Sunday, May 20, 2018

I, Tonya (2017)

This was going to go up yesterday but I had my godkids this weekend and it is really hard to write with three children watching movies behind you.    I was really looking forward to this movie.  This is one of the few sports controversies that I was aware of as a kid.  I have only been ice skating once in my entire life (surprise, I wasn't good at it) but I always watch figure skating on the Olympics.

Tonya Harding (Margot Robbie) grew up with one ambition:  to skate.  Despite being poor and uncultured in a sport that values being rich and feminine, Tonya persisted.  Her mother (Allison Janney) pushed her through a series of psychologically and physically abusive trials, eventually badgering one of the premier figure skating coaches, Diane Rawlinson (Julianne Nicholson), to get Tonya ready for competition on a national level.  Around the same time, Tonya met Jeff Gillooly (Sebastian Stan) and began a tempestuous, violent, co-dependent relationship.  After being spooked by a death threat, Tonya and Jeff get the idea to psych out Tonya's main competition at Nationals, Nancy Kerrigan (Caitlin Carver), by mailing her anonymous death threats.  Through a combination of ambition and truly stupendous idiocy, this morphs into the now legendary assault.

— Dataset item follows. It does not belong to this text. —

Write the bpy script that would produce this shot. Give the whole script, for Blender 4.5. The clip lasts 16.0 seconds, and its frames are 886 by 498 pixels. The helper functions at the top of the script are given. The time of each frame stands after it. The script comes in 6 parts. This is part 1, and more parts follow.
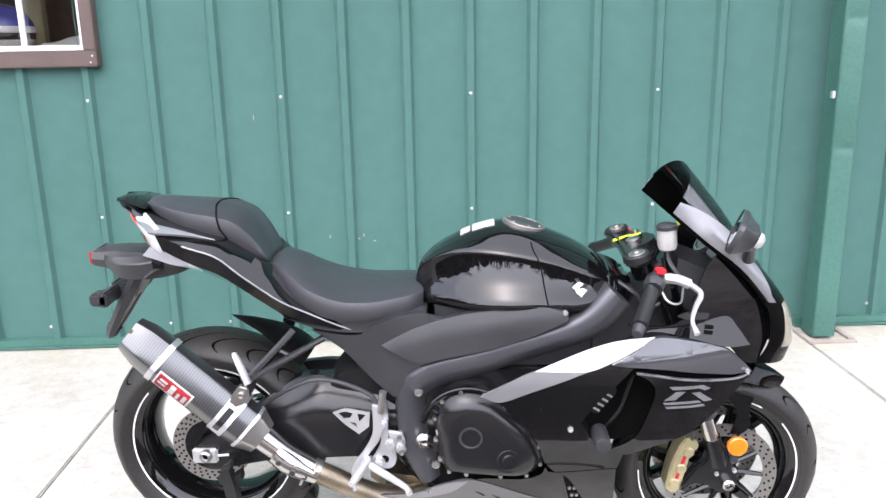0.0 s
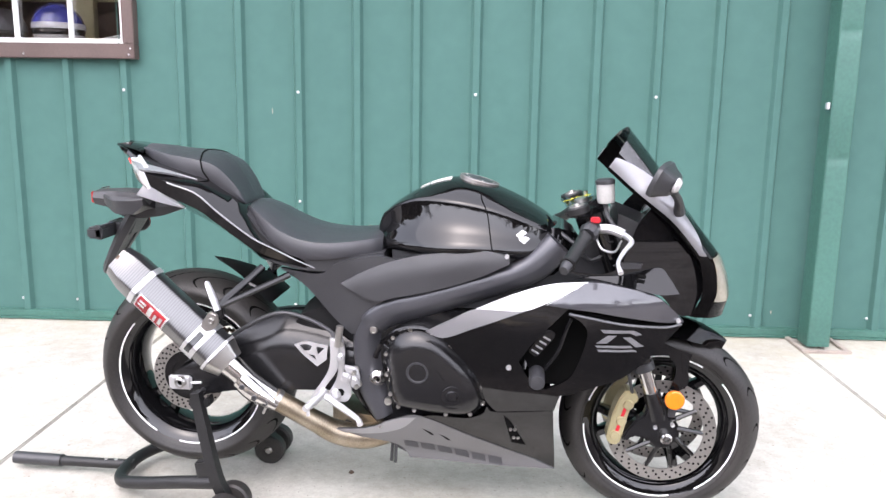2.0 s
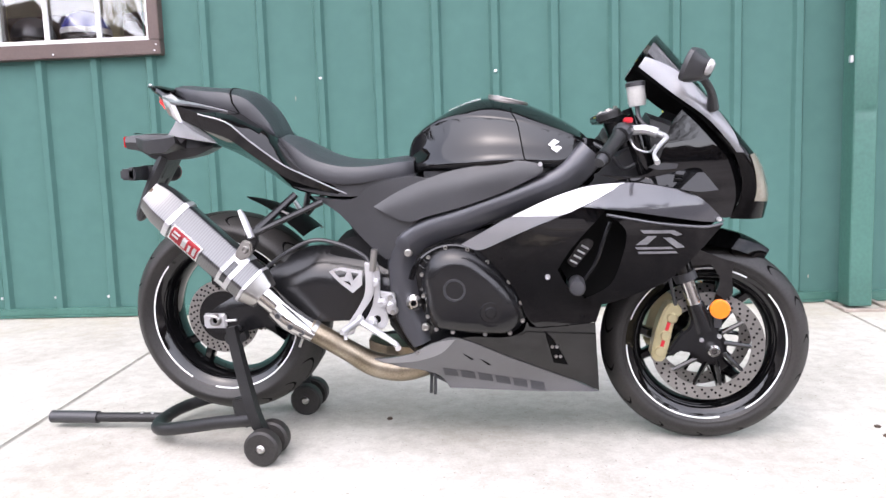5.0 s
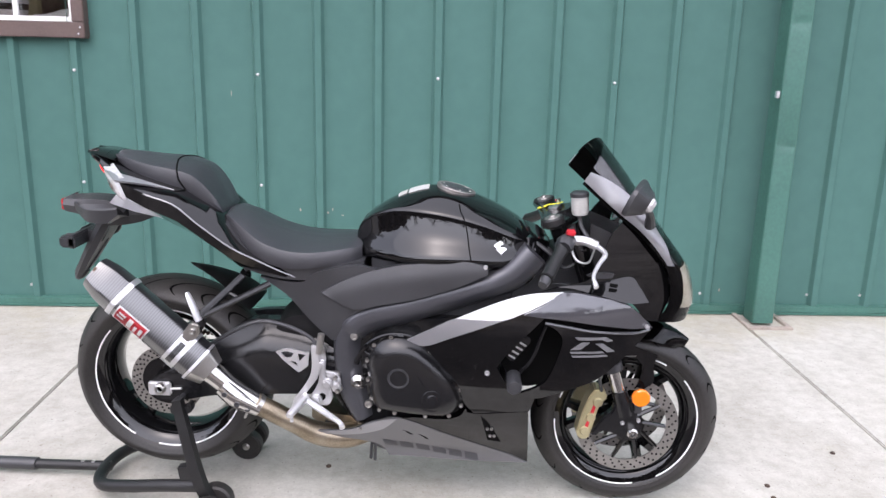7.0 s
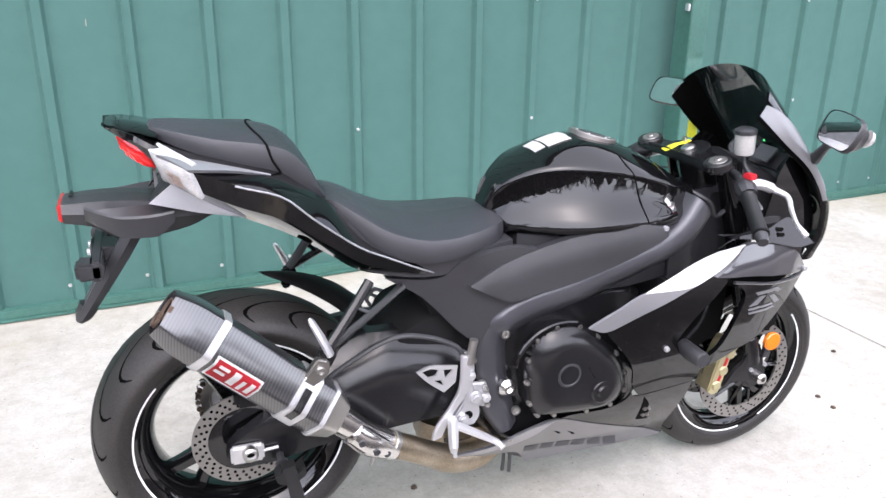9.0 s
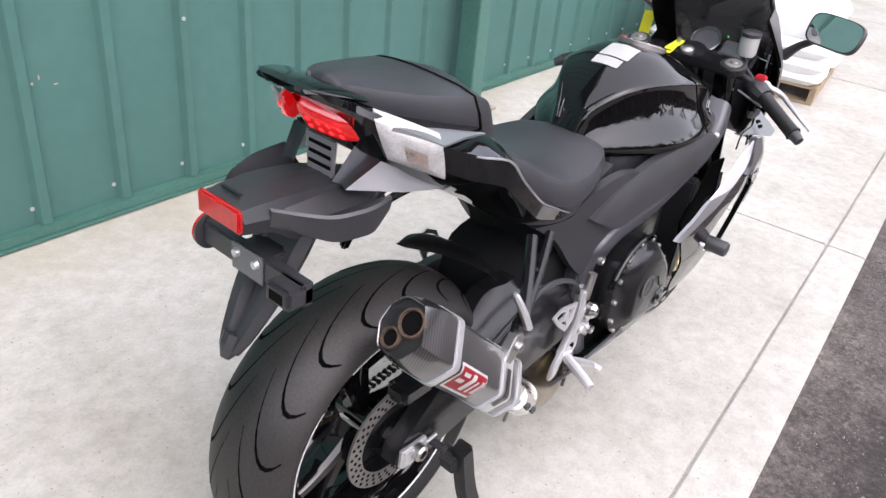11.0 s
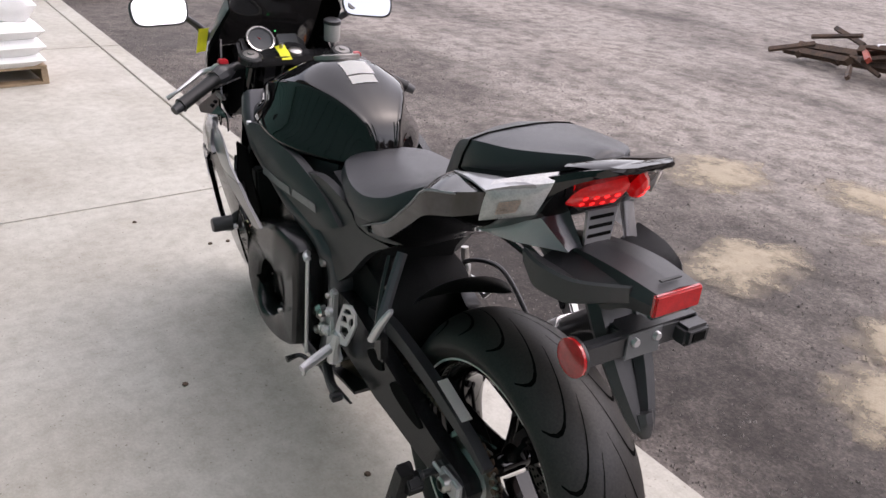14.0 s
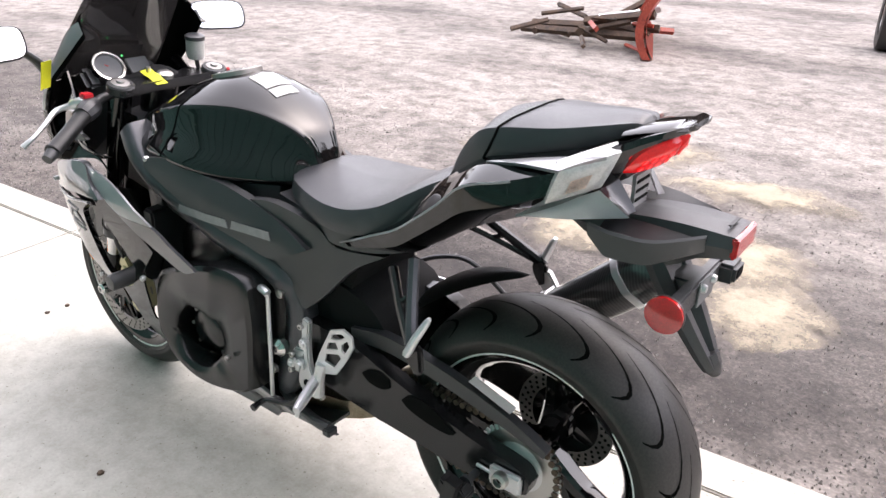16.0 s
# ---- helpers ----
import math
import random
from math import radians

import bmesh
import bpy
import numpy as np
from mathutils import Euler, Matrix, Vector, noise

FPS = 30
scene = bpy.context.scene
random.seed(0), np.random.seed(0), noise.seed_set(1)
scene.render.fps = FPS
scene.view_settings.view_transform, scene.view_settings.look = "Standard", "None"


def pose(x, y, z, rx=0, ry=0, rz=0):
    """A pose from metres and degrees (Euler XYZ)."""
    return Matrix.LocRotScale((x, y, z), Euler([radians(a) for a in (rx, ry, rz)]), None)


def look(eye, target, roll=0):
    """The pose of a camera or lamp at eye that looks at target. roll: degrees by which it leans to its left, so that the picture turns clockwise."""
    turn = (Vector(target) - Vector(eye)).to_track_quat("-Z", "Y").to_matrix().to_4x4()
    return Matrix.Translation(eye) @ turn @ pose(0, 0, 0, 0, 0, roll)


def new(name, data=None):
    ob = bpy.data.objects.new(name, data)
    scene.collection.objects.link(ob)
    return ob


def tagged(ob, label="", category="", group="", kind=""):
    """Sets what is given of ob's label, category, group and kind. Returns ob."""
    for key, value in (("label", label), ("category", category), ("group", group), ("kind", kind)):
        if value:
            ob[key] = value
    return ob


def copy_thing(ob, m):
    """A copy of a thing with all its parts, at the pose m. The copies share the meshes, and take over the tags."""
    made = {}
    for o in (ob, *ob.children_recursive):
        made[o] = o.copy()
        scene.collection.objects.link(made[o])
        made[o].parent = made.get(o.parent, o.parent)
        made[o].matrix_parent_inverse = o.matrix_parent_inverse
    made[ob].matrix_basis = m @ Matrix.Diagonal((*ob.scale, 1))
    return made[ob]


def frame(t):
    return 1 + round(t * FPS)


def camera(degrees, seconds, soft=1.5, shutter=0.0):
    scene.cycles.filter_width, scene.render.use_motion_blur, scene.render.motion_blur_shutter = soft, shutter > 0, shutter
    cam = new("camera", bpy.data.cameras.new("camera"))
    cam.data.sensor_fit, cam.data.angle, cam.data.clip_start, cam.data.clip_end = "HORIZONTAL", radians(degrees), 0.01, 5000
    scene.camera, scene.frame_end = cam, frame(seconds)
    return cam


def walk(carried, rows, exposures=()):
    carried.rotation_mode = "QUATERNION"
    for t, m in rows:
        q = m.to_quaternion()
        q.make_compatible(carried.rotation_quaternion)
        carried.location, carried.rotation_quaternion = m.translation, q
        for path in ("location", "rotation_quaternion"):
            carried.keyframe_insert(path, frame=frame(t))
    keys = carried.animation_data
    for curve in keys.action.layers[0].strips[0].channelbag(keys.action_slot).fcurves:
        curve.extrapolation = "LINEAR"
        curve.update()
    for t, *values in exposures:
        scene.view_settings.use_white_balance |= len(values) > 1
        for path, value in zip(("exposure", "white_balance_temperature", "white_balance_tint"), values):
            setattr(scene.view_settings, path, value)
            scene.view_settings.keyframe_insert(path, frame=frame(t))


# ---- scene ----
cam = camera(61.4, 16.0)
PATH = [
    (0, (0.723, -1.936, 1.464), (0.641, -0.009, 0.932), -1.0),
    (0.5, (0.908, -2.12, 1.426), (0.704, -0.187, 0.955), -0.5),
    (1, (0.977, -2.231, 1.433), (0.852, -0.273, 1.045), -1.0),
    (1.5, (0.949, -2.254, 1.384), (0.827, -0.297, 0.99), -2.1),
    (2, (0.995, -2.138, 1.25), (0.775, -0.194, 0.834), 0.8),
    (2.5, (0.991, -2.086, 1.064), (0.797, -0.125, 0.722), -0.7),
    (3, (0.975, -2.128, 0.923), (0.761, -0.154, 0.678), 0.4),
    (3.5, (0.967, -2.203, 0.86), (0.686, -0.236, 0.634), -1.0),
    (3.7, (0.974, -2.21, 0.865), (0.734, -0.238, 0.633), -1.0),
    (5.8, (0.958, -2.175, 0.97), (0.653, -0.253, 0.511), -2.7),
    (6, (0.969, -2.18, 1.068), (0.678, -0.288, 0.49), -2.2),
    (6.5, (1.002, -2.15, 1.33), (0.798, -0.275, 0.665), -3.0),
    (7, (0.897, -2.159, 1.414), (0.83, -0.233, 0.878), 1.5),
    (7.5, (0.638, -2.12, 1.441), (0.822, -0.255, 0.741), 0.1),
    (8, (0.402, -1.941, 1.421), (0.726, -0.088, 0.74), -1.6),
    (8.5, (0.186, -1.683, 1.396), (0.639, 0.113, 0.642), -2.0),
    (9, (-0.118, -1.531, 1.379), (0.56, 0.208, 0.662), 1.6),
    (9.5, (-0.376, -1.363, 1.401), (0.514, 0.234, 0.591), 1.1),
    (10, (-0.526, -1.136, 1.373), (0.439, 0.348, 0.442), -0.6),
    (10.2, (-0.594, -1.077, 1.381), (0.453, 0.335, 0.428), 1.0),
    (12.3, (-1.064, -0.051, 1.452), (0.648, 0.355, 0.501), 4.5),
    (12.5, (-1.087, 0.053, 1.482), (0.659, 0.361, 0.556), 2.1),
    (13, (-0.952, 0.312, 1.425), (0.818, 0.266, 0.495), -2.1),
    (13.5, (-0.889, 0.505, 1.418), (0.786, -0.052, 0.478), 2.7),
    (14, (-0.888, 0.767, 1.425), (0.615, -0.203, 0.53), 4.3),
    (14.5, (-0.755, 0.835, 1.395), (0.681, -0.273, 0.553), 0.4),
    (15, (-0.622, 0.913, 1.39), (0.663, -0.327, 0.49), 1.8),
    (15.5, (-0.578, 1.033, 1.386), (0.495, -0.399, 0.494), 2.3),
    (16, (-0.554, 1.092, 1.378), (0.522, -0.36, 0.521), 1.6),
]
EXPOSURES = [(0, 2.25, 6450, 16), (1, 2.25, 6550, 17), (2, 2.3, 6600, 18), (3.5, 2.22, 6600, 19), (6, 1.9, 6500, 19), (6.5, 1.75, 6500, 19), (7, 1.83, 6500, 19), (8, 2.0, 6450, 18), (9, 2.15, 6450, 18), (10, 2.1, 6450, 18), (12.5, 1.3, 6950, 20), (13.5, 1.15, 6950, 21), (14, 1.4, 6950, 21), (14.5, 1.77, 6900, 21), (15, 1.97, 6900, 20), (15.5, 2.24, 6900, 19), (16, 2.3, 6900, 19)]
walk(cam, [(t, look(eye, aim, lean)) for t, eye, aim, lean in PATH], EXPOSURES)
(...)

This was done in a faux-documentary style that I didn't think really worked for the narrative.  I would have preferred to actually see interviews with Harding and Gillooly if they were going to go that route, rather than have Robbie and Stan act those out.  It was just off-putting for some reason.  Robbie is fantastic here and so is Janney, playing the acerbic LaVona.  I don't know if this film will make you have any more sympathy for Tonya Harding, but it's a decent enough watch for the people in it.